Essen. Der Stalker bedroht, verleumdet, verfolgt sie: In Essen gründen Betroffene eine Selbsthilfegruppe, um sich auszutauschen – und sich zu stärken.

Anrufe, Mails, Liebesbriefe, Blumengrüße oder Besuche: All das können nette Gesten sein – oder Stalking. Nämlich dann, wenn der Adressat ausdrücklich keinen Kontakt will. Oft dauert die Nachstellung über Monate, zermürbt oder ängstigt die Betroffenen. Eine Essenerin, die jahrelanges Stalking erlitten hat, gründet nun eine Selbsthilfegruppe, für Menschen, denen es ähnlich erging oder ergeht.

Oft kann Stalking nicht gerichtsfest bewiesen werden

Neben den genannten, nur scheinbar harmlosen, Erscheinungsformen listet das Bundesamt für Familie und zivilgesellschaftliche Aufgaben auf seiner Homepage weitere typische Stalking-Tatbestände auf: Vom Auflauern im Supermarkt oder an der Wohnung, über Falschbeschuldigungen gegenüber dem Arbeitgeber, Ausfragen des Bekanntenkreises, Warenbestellungen im Namen der Betroffenen bis zu Beleidigungen, Bedrohungen, Nötigungen und Verleumdungen, häufig über soziale Medien.

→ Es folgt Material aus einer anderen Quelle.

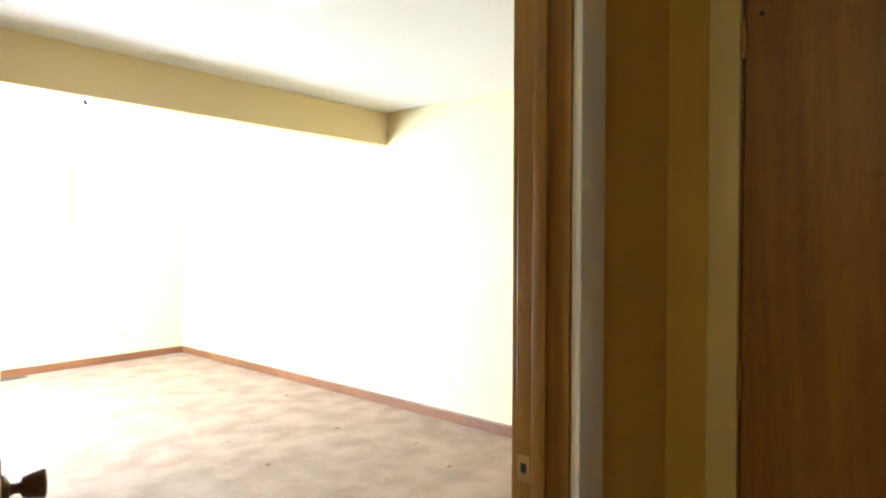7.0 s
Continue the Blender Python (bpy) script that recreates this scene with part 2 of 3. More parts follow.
CREAM = material("cream_trim_paint", (0.80, 0.67, 0.29), rough=0.4, vary=0.03, scale=3, fine=50, bump=0.08, dist=0.001)
WHITE = material("white_trim_paint", (0.82, 0.81, 0.78), rough=0.4, vary=0.03, scale=3, fine=50, bump=0.08, dist=0.001)
GREENISH = material("pale_door_paint", (0.66, 0.66, 0.53), rough=0.4, vary=0.03, scale=3, fine=50, bump=0.08, dist=0.001)
TRIM_R = wood("tan_baseboard_wood", (0.26, 0.16, 0.06), (0.46, 0.31, 0.14), rough=0.45, grain=(0.06, 0.06, 1), rings=8)
TRIM_B = wood("red_brown_trim_wood", (0.12, 0.046, 0.015), (0.24, 0.098, 0.033), rough=0.42, grain=(0.08, 0.08, 0.08), rings=8)
PLANK = wood("dark_red_laminate", (0.055, 0.016, 0.008), (0.20, 0.060, 0.026), rough=0.38, grain=(0.06, 1, 1), rings=7, random_tone=0.25)
BRASS = material("polished_brass", (0.72, 0.52, 0.18), rough=0.18, metal=1.0, vary=0.05, bump=0.02)
DULL = material("dull_brass", (0.42, 0.28, 0.10), rough=0.42, metal=0.9, vary=0.1)
WINDOW = material("window_white_vinyl", (0.60, 0.61, 0.69), rough=0.4, vary=0.03, scale=3, fine=50, bump=0.05, dist=0.001)
STEEL = material("brushed_steel", (0.62, 0.60, 0.57), rough=0.3, metal=1.0, vary=0.05, bump=0.03)
DARK = material("dark_metal", (0.035, 0.032, 0.028), rough=0.45, metal=0.6, vary=0.1)
BRONZE = material("dark_bronze", (0.10, 0.055, 0.025), rough=0.38, metal=0.7, vary=0.12)
BLACK = material("black_steel", (0.012, 0.012, 0.012), rough=0.45, vary=0.1)
STRAP = material("black_webbing", (0.018, 0.016, 0.014), rough=0.85, vary=0.12, fine=300, bump=0.4)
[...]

Seit dem Jahr 2007 können solche Nachstellungen hierzulande strafbar sein. Doch ein knappes Jahrzehnt später stellte der Bundestag in einer Anhörung fest, dass nur ein bis zwei Prozent der Anzeigen nach Paragraf 238 zu einer Verurteilung führen: Kaum ein Stalking-Opfer könne gerichtsfest nachweisen, dass „seine Lebensgestaltung schwerwiegend beeinträchtigt“ wurde, wie es das Gesetz für eine Strafbarkeit der Tat voraussetzt.

Dabei sind diese Beeinträchtigungen oft erheblich: Die Glaub- und Kreditwürdigkeit der Betroffenen wird zerstört, manche verlieren Job, Wohnung und das Vertrauen von Familie und Freunden. Stalking kann finanzielle Folgen haben, seelische Verwüstungen anrichten und einsam machen.

Die Täter sind oft Ex-Partner, aber auch Nachbarn oder Kollegen

Oft sind es Ex-Partner, die Verflossene drangsalieren, aber auch Nachbarn oder Kollegen können zu Stalkern werden, heißt es beim Bundesamt für Familie: „Das Ziel bleibt jedes Mal gleich: Macht und Kontrolle über andere zu erlangen.“

Opferschutzorganisationen raten Betroffenen, Beweise zu sammeln, Nachrichten zu sichern, Fotos und Screenshots zu machen. Der Gesetzgeber hat die Stalking-Vorschrift im Jahr 2021 außerdem reformiert, um eine „effektivere Bekämpfung“ von Cyberstalking zu ermöglichen.

Selbsthilfegruppe als geschützter Raum

Die Gründerin der Selbsthilfe-Gruppe „Stalking-Betroffene“ möchte einen geschützten Raum schaffen, in dem Betroffene sich gegenseitig helfen und stärken können. „Ziel der Gruppe ist ein Austausch und ein sich zur Seite stehen.“ Unterstützt wird sie vom Selbsthilfe-Netzwerk Wiese e.V., bei dem sich Interessierte anmelden können.